Reproduce all the material exactly, minus any pictures it holds.
BEGIN Data provided
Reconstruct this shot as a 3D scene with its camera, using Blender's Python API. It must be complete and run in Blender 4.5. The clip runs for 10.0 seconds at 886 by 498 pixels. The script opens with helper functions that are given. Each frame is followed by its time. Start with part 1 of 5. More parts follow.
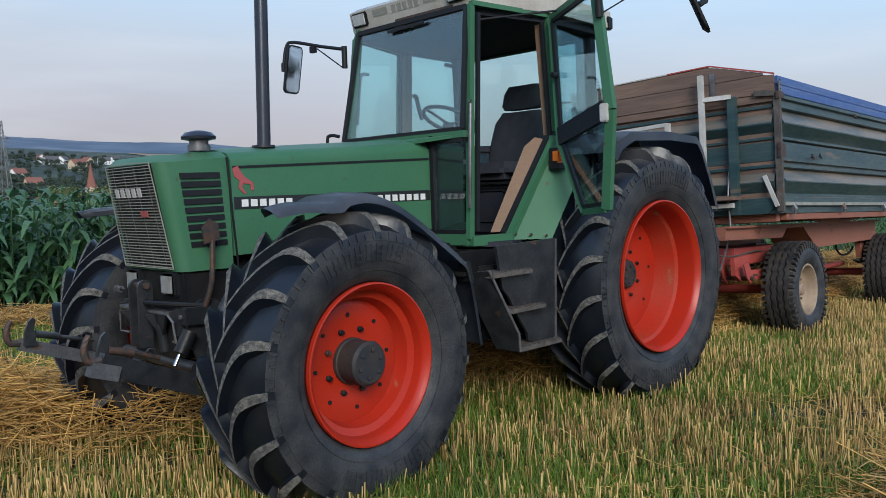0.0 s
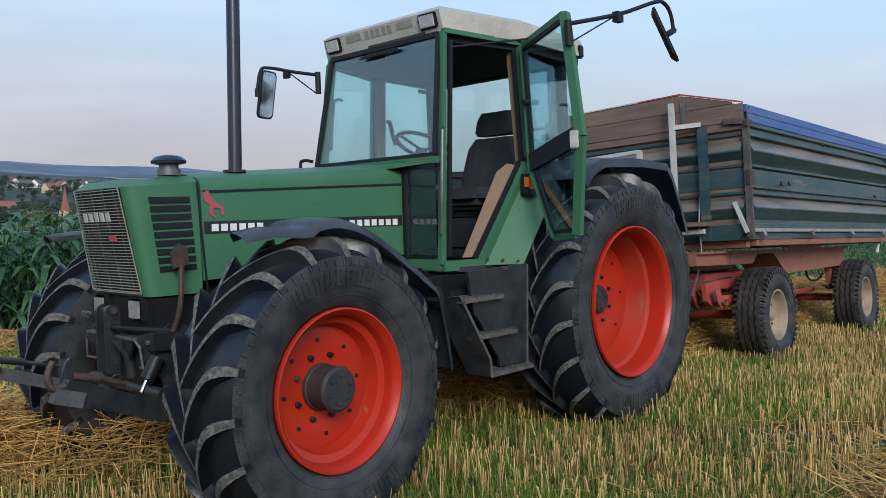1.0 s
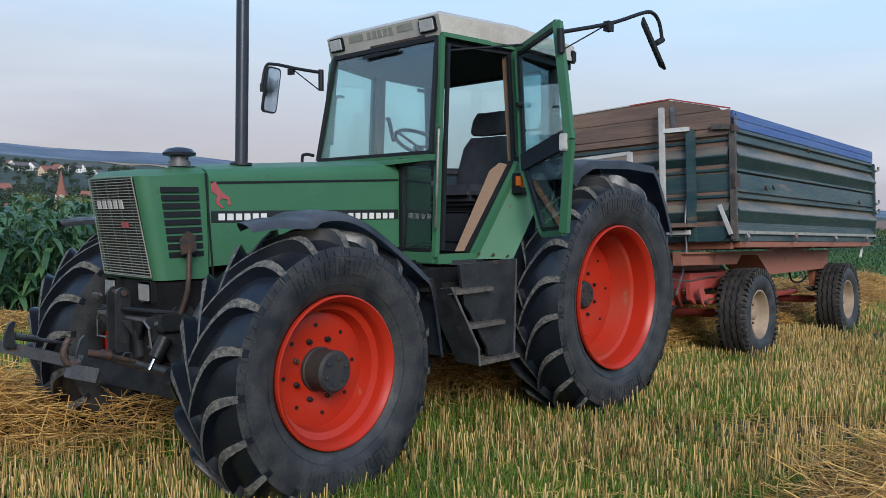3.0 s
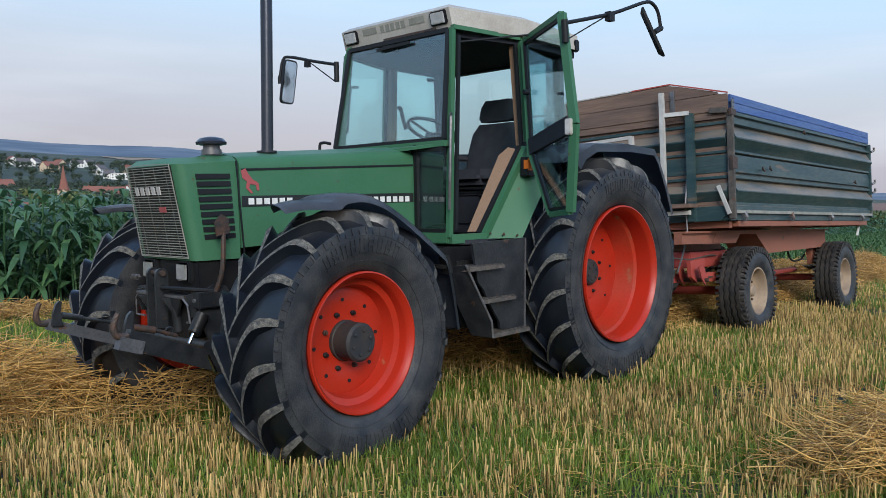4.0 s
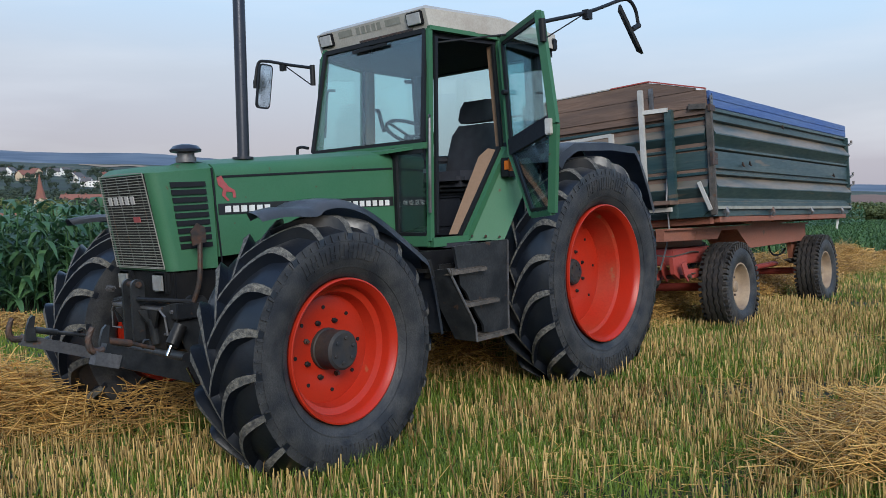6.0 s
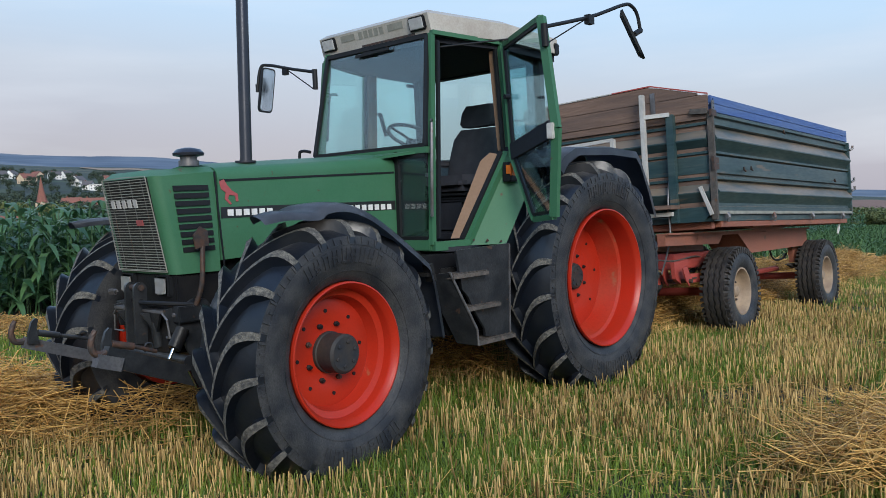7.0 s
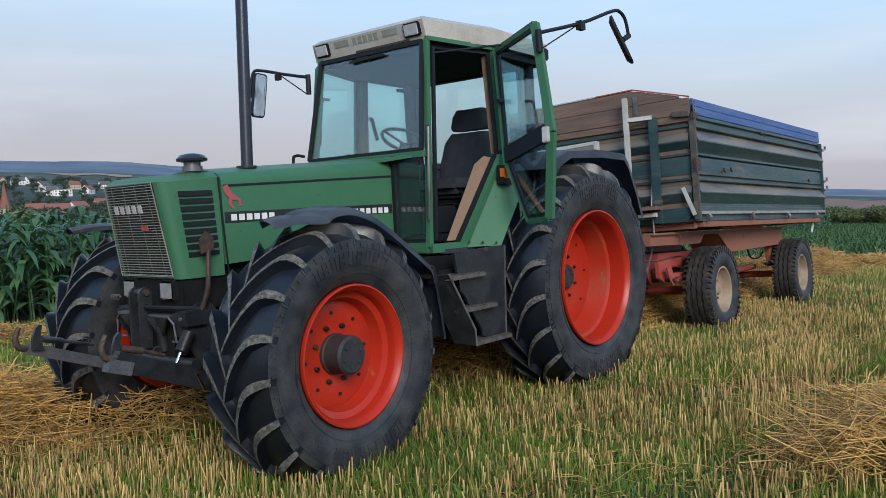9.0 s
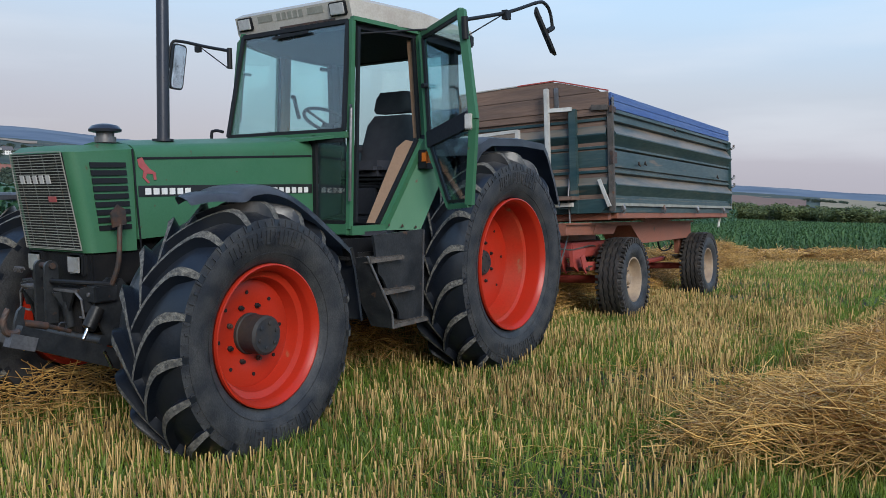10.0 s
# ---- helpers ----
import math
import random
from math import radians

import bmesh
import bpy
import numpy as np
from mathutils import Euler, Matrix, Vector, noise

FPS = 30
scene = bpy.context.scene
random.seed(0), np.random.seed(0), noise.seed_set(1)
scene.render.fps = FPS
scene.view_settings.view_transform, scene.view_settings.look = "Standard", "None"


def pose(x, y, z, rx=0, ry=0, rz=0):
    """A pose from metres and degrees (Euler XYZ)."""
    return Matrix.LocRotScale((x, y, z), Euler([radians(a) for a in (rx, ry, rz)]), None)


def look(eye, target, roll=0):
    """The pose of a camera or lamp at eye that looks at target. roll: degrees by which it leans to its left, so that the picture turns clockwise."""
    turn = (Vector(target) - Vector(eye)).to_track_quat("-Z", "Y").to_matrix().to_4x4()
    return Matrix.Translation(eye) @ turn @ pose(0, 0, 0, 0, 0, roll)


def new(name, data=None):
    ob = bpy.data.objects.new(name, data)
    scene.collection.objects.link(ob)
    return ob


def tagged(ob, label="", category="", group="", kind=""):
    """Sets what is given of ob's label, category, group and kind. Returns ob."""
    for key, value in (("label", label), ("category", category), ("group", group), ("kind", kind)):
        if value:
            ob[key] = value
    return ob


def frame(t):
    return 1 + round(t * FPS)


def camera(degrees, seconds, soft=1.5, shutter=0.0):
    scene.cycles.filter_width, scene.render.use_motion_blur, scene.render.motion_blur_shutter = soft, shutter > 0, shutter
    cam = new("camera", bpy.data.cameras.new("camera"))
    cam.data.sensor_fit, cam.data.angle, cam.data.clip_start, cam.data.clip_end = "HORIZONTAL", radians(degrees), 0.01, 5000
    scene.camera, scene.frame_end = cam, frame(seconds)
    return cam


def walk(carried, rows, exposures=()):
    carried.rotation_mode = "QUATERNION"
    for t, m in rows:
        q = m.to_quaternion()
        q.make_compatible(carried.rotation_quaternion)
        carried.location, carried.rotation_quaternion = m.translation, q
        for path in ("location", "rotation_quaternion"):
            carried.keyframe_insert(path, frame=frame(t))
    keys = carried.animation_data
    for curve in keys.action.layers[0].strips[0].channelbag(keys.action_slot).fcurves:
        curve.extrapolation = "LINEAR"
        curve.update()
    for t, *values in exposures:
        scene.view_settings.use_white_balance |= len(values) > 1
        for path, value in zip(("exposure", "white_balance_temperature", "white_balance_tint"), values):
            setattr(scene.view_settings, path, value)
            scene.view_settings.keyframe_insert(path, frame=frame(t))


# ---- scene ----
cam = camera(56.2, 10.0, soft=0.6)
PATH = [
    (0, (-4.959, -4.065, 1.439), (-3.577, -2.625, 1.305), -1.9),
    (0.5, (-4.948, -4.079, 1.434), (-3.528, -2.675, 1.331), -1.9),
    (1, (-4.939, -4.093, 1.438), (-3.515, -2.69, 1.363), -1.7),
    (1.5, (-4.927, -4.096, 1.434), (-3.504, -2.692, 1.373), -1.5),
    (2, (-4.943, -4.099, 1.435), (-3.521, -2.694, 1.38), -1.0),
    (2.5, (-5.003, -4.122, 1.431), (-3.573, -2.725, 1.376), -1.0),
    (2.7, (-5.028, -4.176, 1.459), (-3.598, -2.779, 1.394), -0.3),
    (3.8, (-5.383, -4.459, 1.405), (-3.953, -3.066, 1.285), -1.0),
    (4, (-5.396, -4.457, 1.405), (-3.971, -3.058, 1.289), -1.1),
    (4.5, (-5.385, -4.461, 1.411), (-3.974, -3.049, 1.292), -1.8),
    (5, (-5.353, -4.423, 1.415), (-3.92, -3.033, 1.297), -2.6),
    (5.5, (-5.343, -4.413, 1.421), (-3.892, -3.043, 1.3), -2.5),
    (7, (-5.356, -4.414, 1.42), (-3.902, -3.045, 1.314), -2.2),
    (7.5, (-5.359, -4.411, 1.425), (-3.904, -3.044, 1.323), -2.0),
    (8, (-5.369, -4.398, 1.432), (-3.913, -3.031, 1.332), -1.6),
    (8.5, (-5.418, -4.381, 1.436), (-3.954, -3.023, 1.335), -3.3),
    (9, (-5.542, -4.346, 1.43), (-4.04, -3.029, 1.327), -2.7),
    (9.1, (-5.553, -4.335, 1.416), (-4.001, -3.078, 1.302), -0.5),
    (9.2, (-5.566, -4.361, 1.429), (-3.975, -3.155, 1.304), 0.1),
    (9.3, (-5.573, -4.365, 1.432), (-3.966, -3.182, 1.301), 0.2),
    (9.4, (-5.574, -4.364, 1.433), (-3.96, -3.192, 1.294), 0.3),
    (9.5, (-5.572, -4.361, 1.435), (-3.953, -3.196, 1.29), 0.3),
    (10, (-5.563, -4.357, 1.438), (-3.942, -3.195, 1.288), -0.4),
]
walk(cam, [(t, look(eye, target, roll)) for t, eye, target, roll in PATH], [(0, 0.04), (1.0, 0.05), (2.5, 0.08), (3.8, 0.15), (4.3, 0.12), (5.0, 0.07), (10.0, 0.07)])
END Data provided
▸ Written response:
Reconstruct this shot as a 3D scene with its camera, using Blender's Python API. It must be complete and run in Blender 4.5. The clip runs for 10.0 seconds at 886 by 498 pixels. The script opens with helper functions that are given. Each frame is followed by its time. Start with part 1 of 5. More parts follow.
0.0 s
1.0 s
3.0 s
4.0 s
6.0 s
7.0 s
9.0 s
10.0 s
# ---- helpers ----
import math
import random
from math import radians

import bmesh
import bpy
import numpy as np
from mathutils import Euler, Matrix, Vector, noise

FPS = 30
scene = bpy.context.scene
random.seed(0), np.random.seed(0), noise.seed_set(1)
scene.render.fps = FPS
scene.view_settings.view_transform, scene.view_settings.look = "Standard", "None"


def pose(x, y, z, rx=0, ry=0, rz=0):
    """A pose from metres and degrees (Euler XYZ)."""
    return Matrix.LocRotScale((x, y, z), Euler([radians(a) for a in (rx, ry, rz)]), None)


def look(eye, target, roll=0):
    """The pose of a camera or lamp at eye that looks at target. roll: degrees by which it leans to its left, so that the picture turns clockwise."""
    turn = (Vector(target) - Vector(eye)).to_track_quat("-Z", "Y").to_matrix().to_4x4()
    return Matrix.Translation(eye) @ turn @ pose(0, 0, 0, 0, 0, roll)


def new(name, data=None):
    ob = bpy.data.objects.new(name, data)
    scene.collection.objects.link(ob)
    return ob


def tagged(ob, label="", category="", group="", kind=""):
    """Sets what is given of ob's label, category, group and kind. Returns ob."""
    for key, value in (("label", label), ("category", category), ("group", group), ("kind", kind)):
        if value:
            ob[key] = value
    return ob


def frame(t):
    return 1 + round(t * FPS)


def camera(degrees, seconds, soft=1.5, shutter=0.0):
    scene.cycles.filter_width, scene.render.use_motion_blur, scene.render.motion_blur_shutter = soft, shutter > 0, shutter
    cam = new("camera", bpy.data.cameras.new("camera"))
    cam.data.sensor_fit, cam.data.angle, cam.data.clip_start, cam.data.clip_end = "HORIZONTAL", radians(degrees), 0.01, 5000
    scene.camera, scene.frame_end = cam, frame(seconds)
    return cam


def walk(carried, rows, exposures=()):
    carried.rotation_mode = "QUATERNION"
    for t, m in rows:
        q = m.to_quaternion()
        q.make_compatible(carried.rotation_quaternion)
        carried.location, carried.rotation_quaternion = m.translation, q
        for path in ("location", "rotation_quaternion"):
            carried.keyframe_insert(path, frame=frame(t))
    keys = carried.animation_data
    for curve in keys.action.layers[0].strips[0].channelbag(keys.action_slot).fcurves:
        curve.extrapolation = "LINEAR"
        curve.update()
    for t, *values in exposures:
        scene.view_settings.use_white_balance |= len(values) > 1
        for path, value in zip(("exposure", "white_balance_temperature", "white_balance_tint"), values):
            setattr(scene.view_settings, path, value)
            scene.view_settings.keyframe_insert(path, frame=frame(t))


# ---- scene ----
cam = camera(56.2, 10.0, soft=0.6)
PATH = [
    (0, (-4.959, -4.065, 1.439), (-3.577, -2.625, 1.305), -1.9),
    (0.5, (-4.948, -4.079, 1.434), (-3.528, -2.675, 1.331), -1.9),
    (1, (-4.939, -4.093, 1.438), (-3.515, -2.69, 1.363), -1.7),
    (1.5, (-4.927, -4.096, 1.434), (-3.504, -2.692, 1.373), -1.5),
    (2, (-4.943, -4.099, 1.435), (-3.521, -2.694, 1.38), -1.0),
    (2.5, (-5.003, -4.122, 1.431), (-3.573, -2.725, 1.376), -1.0),
    (2.7, (-5.028, -4.176, 1.459), (-3.598, -2.779, 1.394), -0.3),
    (3.8, (-5.383, -4.459, 1.405), (-3.953, -3.066, 1.285), -1.0),
    (4, (-5.396, -4.457, 1.405), (-3.971, -3.058, 1.289), -1.1),
    (4.5, (-5.385, -4.461, 1.411), (-3.974, -3.049, 1.292), -1.8),
    (5, (-5.353, -4.423, 1.415), (-3.92, -3.033, 1.297), -2.6),
    (5.5, (-5.343, -4.413, 1.421), (-3.892, -3.043, 1.3), -2.5),
    (7, (-5.356, -4.414, 1.42), (-3.902, -3.045, 1.314), -2.2),
    (7.5, (-5.359, -4.411, 1.425), (-3.904, -3.044, 1.323), -2.0),
    (8, (-5.369, -4.398, 1.432), (-3.913, -3.031, 1.332), -1.6),
    (8.5, (-5.418, -4.381, 1.436), (-3.954, -3.023, 1.335), -3.3),
    (9, (-5.542, -4.346, 1.43), (-4.04, -3.029, 1.327), -2.7),
    (9.1, (-5.553, -4.335, 1.416), (-4.001, -3.078, 1.302), -0.5),
    (9.2, (-5.566, -4.361, 1.429), (-3.975, -3.155, 1.304), 0.1),
    (9.3, (-5.573, -4.365, 1.432), (-3.966, -3.182, 1.301), 0.2),
    (9.4, (-5.574, -4.364, 1.433), (-3.96, -3.192, 1.294), 0.3),
    (9.5, (-5.572, -4.361, 1.435), (-3.953, -3.196, 1.29), 0.3),
    (10, (-5.563, -4.357, 1.438), (-3.942, -3.195, 1.288), -0.4),
]
walk(cam, [(t, look(eye, target, roll)) for t, eye, target, roll in PATH], [(0, 0.04), (1.0, 0.05), (2.5, 0.08), (3.8, 0.15), (4.3, 0.12), (5.0, 0.07), (10.0, 0.07)])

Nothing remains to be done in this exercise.